McGuire who has written extensively about the issue of car-remote jamming, recently became a victim herself.

McGuire became a victim of car-remote jamming when an assailant jammed her car door at the Spar on Somerset road in Green Point. A very well dressed man casually approached her car and opened the drivers-door and took her laptop. He then proceeded to casually close the door and walk away.

As a matter that requires attention by the police, McGuire encourages victims of car-jamming to report these incidents.

Remote jamming, McGuire explains, is done “with the use of the everyday garage-door remote.” When pressed at the same time as a car remote, jams the signal of the car. The car then remains unlocked.
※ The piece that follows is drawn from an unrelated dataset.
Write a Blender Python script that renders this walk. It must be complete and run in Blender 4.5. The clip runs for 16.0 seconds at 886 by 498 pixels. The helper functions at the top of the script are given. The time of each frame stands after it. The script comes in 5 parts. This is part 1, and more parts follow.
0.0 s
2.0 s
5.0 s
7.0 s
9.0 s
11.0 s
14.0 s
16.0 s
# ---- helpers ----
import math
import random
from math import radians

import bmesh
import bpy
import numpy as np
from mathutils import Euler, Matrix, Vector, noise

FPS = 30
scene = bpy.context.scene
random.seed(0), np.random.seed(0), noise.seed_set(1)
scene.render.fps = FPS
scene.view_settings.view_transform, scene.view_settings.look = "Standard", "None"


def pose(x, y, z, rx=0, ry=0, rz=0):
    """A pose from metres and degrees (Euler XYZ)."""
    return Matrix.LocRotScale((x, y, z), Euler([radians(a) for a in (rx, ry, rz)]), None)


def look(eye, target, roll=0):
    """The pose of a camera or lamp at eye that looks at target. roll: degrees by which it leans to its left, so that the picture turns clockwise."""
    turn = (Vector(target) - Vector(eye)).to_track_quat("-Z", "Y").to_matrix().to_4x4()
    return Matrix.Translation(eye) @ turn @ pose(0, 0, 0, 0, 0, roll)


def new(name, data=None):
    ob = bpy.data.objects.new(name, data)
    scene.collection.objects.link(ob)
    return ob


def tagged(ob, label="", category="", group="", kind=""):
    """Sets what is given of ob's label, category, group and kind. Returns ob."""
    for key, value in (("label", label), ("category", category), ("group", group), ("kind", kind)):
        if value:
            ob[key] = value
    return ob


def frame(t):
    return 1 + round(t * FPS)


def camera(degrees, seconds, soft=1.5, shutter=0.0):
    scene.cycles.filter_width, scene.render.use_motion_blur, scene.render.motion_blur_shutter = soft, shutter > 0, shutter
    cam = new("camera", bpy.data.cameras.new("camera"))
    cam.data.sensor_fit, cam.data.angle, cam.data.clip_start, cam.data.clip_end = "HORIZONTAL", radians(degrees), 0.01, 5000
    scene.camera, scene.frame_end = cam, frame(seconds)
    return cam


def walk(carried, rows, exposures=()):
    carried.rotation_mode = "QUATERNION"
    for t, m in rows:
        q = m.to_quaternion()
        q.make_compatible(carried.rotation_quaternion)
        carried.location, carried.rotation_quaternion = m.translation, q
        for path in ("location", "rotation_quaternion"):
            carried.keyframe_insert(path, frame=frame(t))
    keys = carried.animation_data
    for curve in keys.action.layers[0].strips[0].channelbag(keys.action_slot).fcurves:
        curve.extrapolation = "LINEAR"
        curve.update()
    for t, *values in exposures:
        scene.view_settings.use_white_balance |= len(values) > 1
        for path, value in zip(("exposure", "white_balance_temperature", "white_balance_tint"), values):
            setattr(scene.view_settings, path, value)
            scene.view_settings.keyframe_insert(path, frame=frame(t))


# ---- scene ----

As a means to protect against car-remote jamming theft, individuals are encouraged to physically inspect their car doors after locking.

“[Thieves] know that you have things [in the boot space], so try not to keep things in the car. [But] if you do, make a 100 per cent sure that the car has locked as you walked away from it,” McGuire stressed.

These incidents are prevalent within bustling surroundings, such as shopping centres and coffee shops located on main roads.

Women on Wheels magazine is a supplement magazine that is released with Cosmopolitan, Marie Claire, Health and Leisure, and Good Health Keeping. The 2016 addition will focus on; safety, buying and selling cars, and a how-to guide.